Skip the pictures and quote all of the lines exactly.

* * *

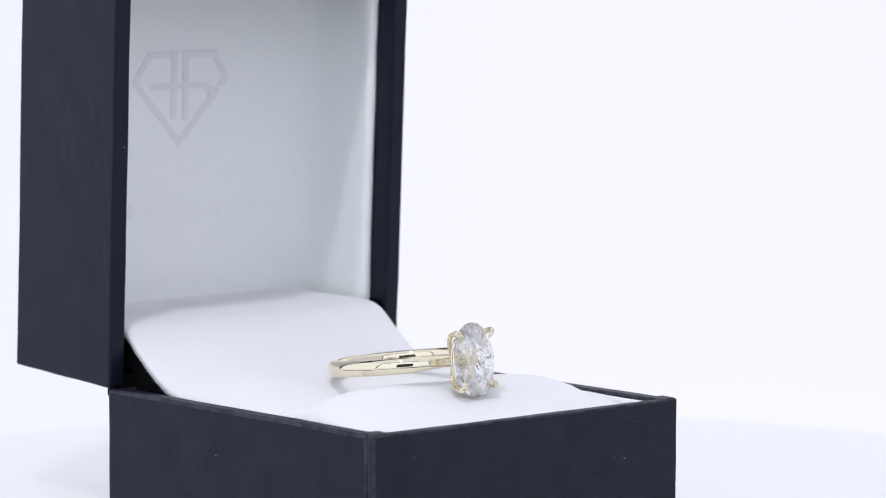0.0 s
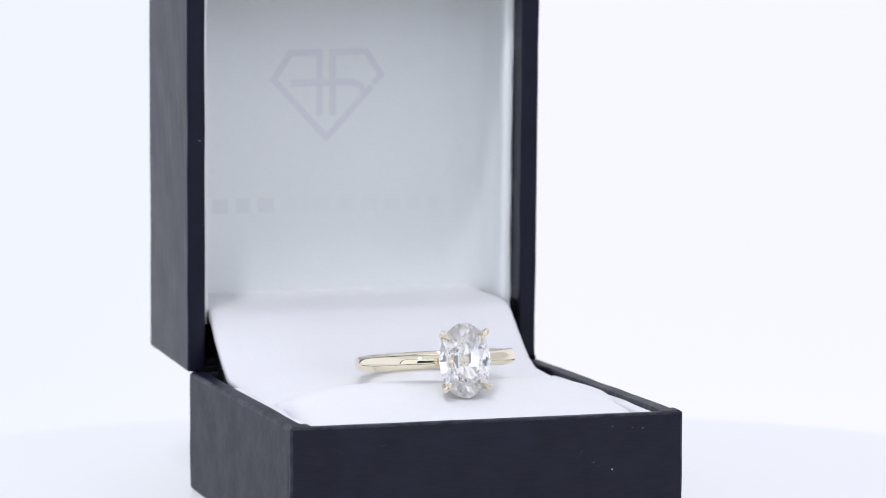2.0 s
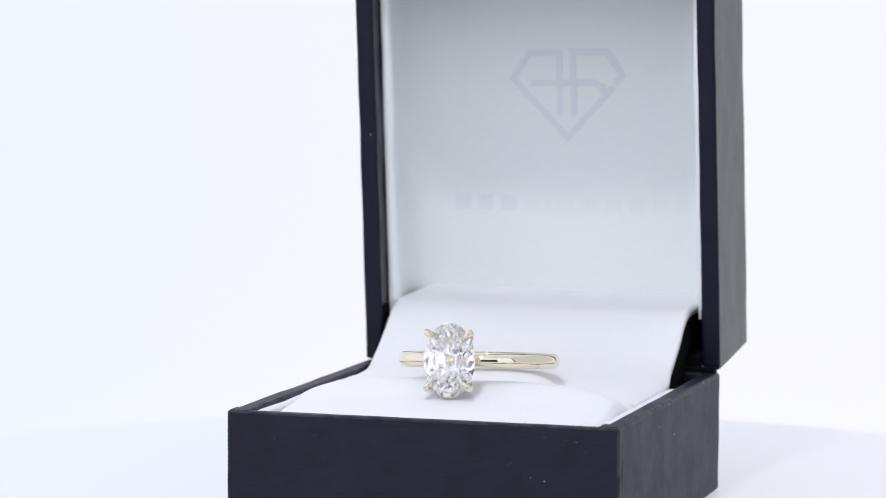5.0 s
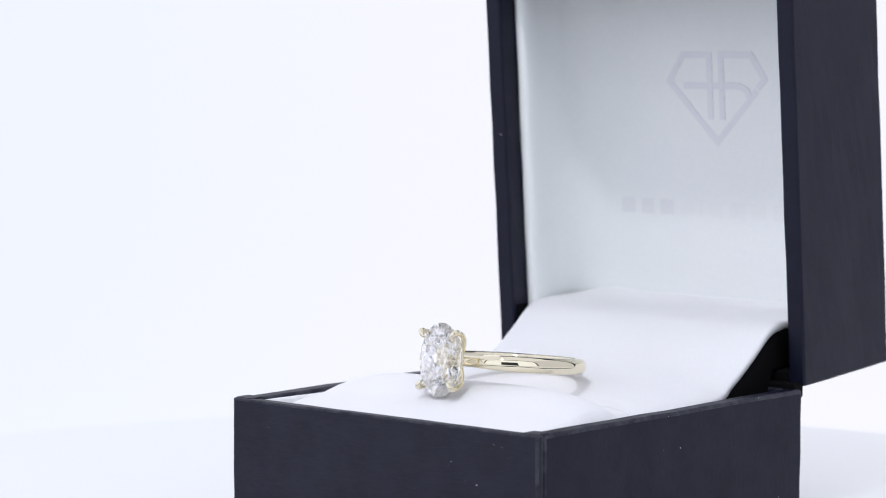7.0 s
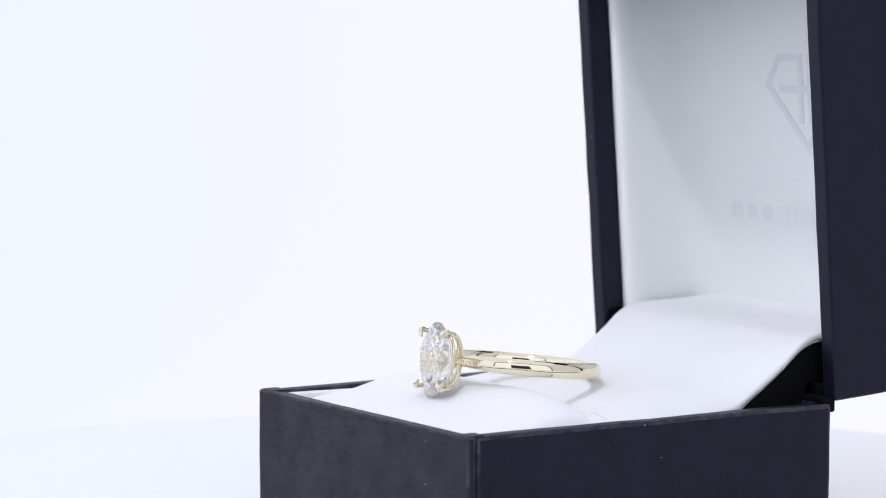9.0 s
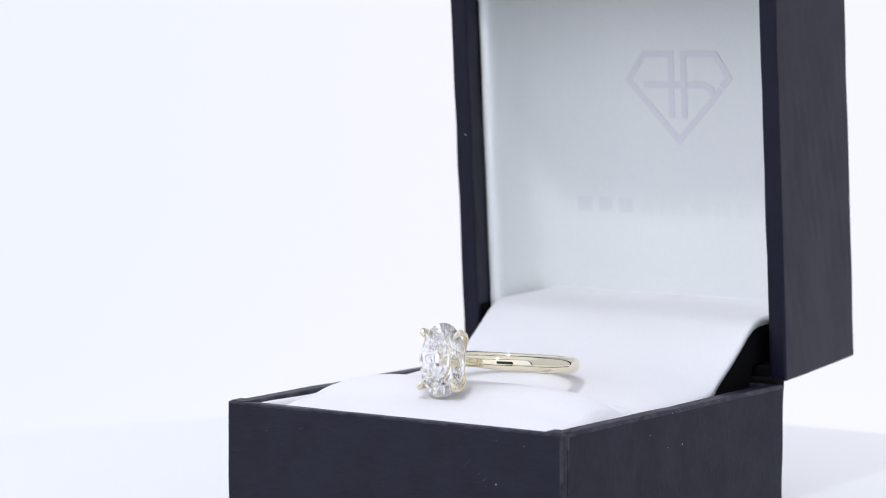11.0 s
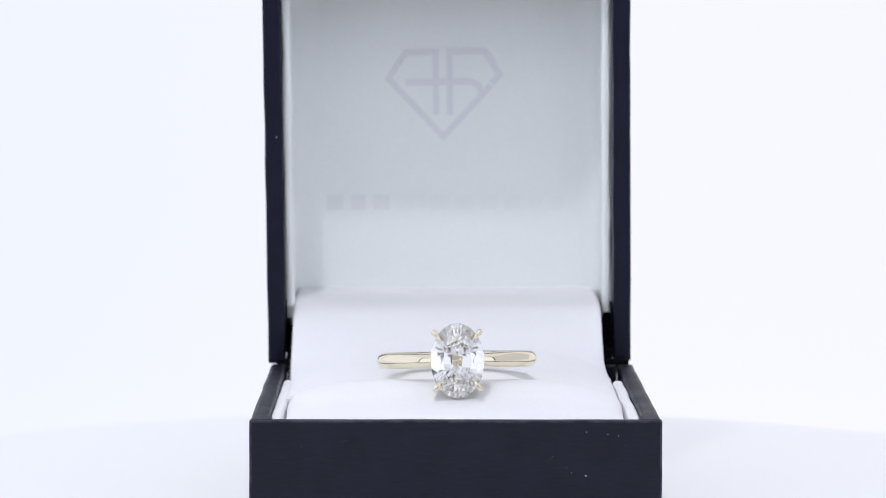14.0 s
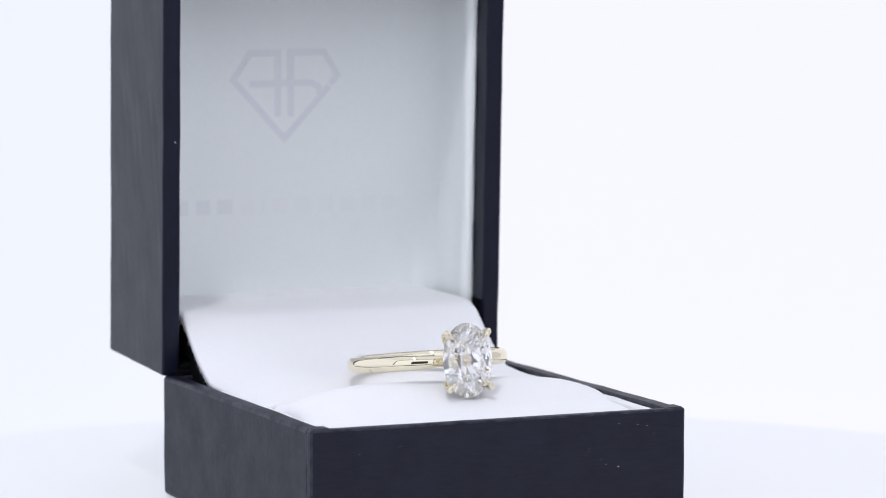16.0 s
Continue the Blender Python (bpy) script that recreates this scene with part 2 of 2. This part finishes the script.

* * *

Exercise result
0.0 s
2.0 s
5.0 s
7.0 s
9.0 s
11.0 s
14.0 s
16.0 s
Continue the Blender Python (bpy) script that recreates this scene with part 2 of 2. This part finishes the script.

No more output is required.